### Short task
Copy every line in which the string "with" occurs.

### Data lines
----

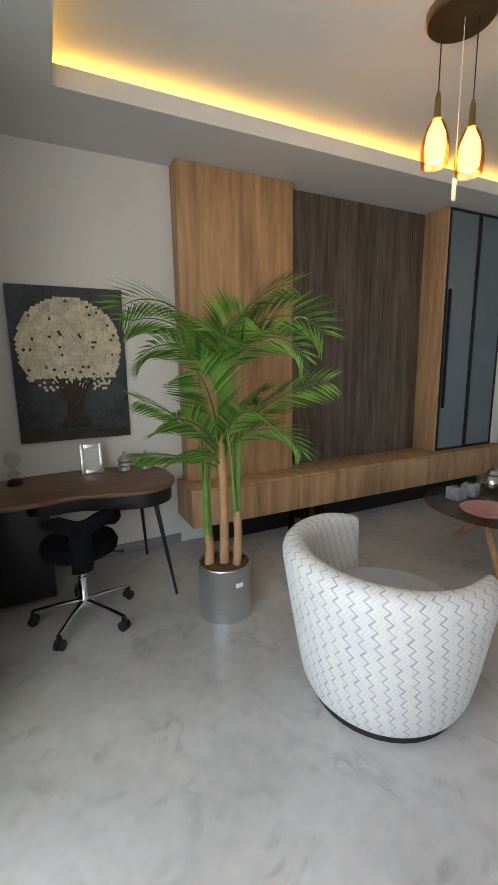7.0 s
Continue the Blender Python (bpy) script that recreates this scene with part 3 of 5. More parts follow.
    for x in (-L + 0.05, L - 0.05):
        for y in (-D + 0.04, D - 0.06):
            part("leg", T([(x, y, 0.0), (x, y, 0.10)], [0.018, 0.028], 12), M["rattan"], s)
rattan_sofa()

M["tabletop"] = mat("pale_glass_top", (0.40, 0.42, 0.43), 0.12, var=0.05, scale=2)


def garden_table():
    t = thing("garden_table", pose(-1.68, 0.15, 0), "ivory rattan garden table with a glass top", "table")
    X, Y = 0.76, 0.48
    for a in ((-X, X, -Y, -Y + 0.06), (-X, X, Y - 0.06, Y), (-X, -X + 0.06, -Y + 0.06, Y - 0.06), (X - 0.06, X, -Y + 0.06, Y - 0.06)):
        part("apron", B(*a, 0.64, 0.735, bev=0.008), M["rattan"], t)
    bm = bmesh.new()
    for sgn in (1, -1):
        for k in range(-23, 24):
            c = k * 0.05
            pts = []
            for x in (-X + 0.05, X - 0.05):
                pts.append((x, c + sgn * x * 0.62))
            (xa, ya), (xb, yb) = pts
            lim = Y - 0.05
            m = (yb - ya) / (xb - xa)
            seg = []
            for x, y in pts:
                if abs(y) > lim:
                    yy = math.copysign(lim, y)
                    x, y = xa + (yy - ya) / m, yy
                seg.append((x, y, 0.712 + 0.004 * sgn))
            if abs(seg[0][0]) <= X and abs(seg[1][0]) <= X and (Vector(seg[0]) - Vector(seg[1])).length > 0.03:
                tube(bm, seg, 0.0075, 6)
    tagged(part("lattice", bm, M["rattan"], t), "crossed rattan lattice under the glass", kind="stuff")
    p = part("glass_top", B(-X + 0.01, X - 0.01, -Y + 0.01, Y - 0.01, 0.7355, 0.744, bev=0.002), M["tabletop"], t, "pale glass table top")
    p.visible_shadow = False
    for x in (-X + 0.02, X - 0.14):
        for y in (-Y + 0.02, Y - 0.20):
            part("leg", prism([(x, y), (x + 0.06, y), (x + 0.06, y + 0.18), (x, y + 0.18)], 0.0, 0.64, 0.01), M["rattan"], t)
garden_table()

def beanbag(m, label, tall, seed):
    b = thing("beanbag_lounger", m, label, "beanbag", group="beanbag loungers")
    def f(u, v):
        a = u * 2 * math.pi
        x = -0.95 + 1.9 * v
        e = 1 - abs(2 * v - 1) ** 8
        w = 0.40 * (0.9 + 0.1 * e) * max(0.0, 1 - abs(2 * v - 1) ** 14) ** 0.3
        h = (0.44 + tall * max(0, v - 0.55) * 2.0) * max(0.0, e) ** 0.5
        c, s = math.cos(a), math.sin(a)
        y = w * math.copysign(abs(c) ** 0.62, c)
        z = h / 2 + h / 2 * math.copysign(abs(s) ** 0.7, s)
        h0 = math.exp(-((x - 0.40 - 0.12 * y) / 0.07) ** 2)
        cr = math.sin(46 * x + 14 * y + 2 * noise.noise(Vector((x * 4, y * 4, seed)))) * math.exp(-((x - 0.34) / 0.12) ** 2) * min(1, z * 3)
        k = 0.025 * noise.noise(Vector((x * 2.2, y * 3, z * 3 + seed))) - 0.03 * h0 + 0.006 * cr + 0.012 * noise.noise(Vector((x * 7, y * 5 + z * 4, seed + 3)))
        hem = 0.012 * math.sin(21 * x + seed) * math.exp(-((z - 0.12) / 0.06) ** 2) * noise.noise(Vector((x * 2, 0, seed)))
        return x, y * (1 + k) + math.copysign(hem, y), max(0.004, z * (1 + k))
    sheet("sack", f, 72, 90, M["bean"], b)
    for v in (0.012, 0.988):
        part("piping", T([f(k / 48, v) for k in range(49)], 0.007, 6), M["bean"], b)
    return b
beanbag(pose(-1.25, 2.985, 0, 0, 0, 23), "large pale pink beige beanbag lounger lying on the terrace", 0.18, 1)
beanbag(pose(-1.62, 3.92, 0, 0, 0, 24), "second pale beanbag lounger beside the pool", 0.10, 5)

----

### Result of the task
Continue the Blender Python (bpy) script that recreates this scene with part 3 of 5. More parts follow.
    t = thing("garden_table", pose(-1.68, 0.15, 0), "ivory rattan garden table with a glass top", "table")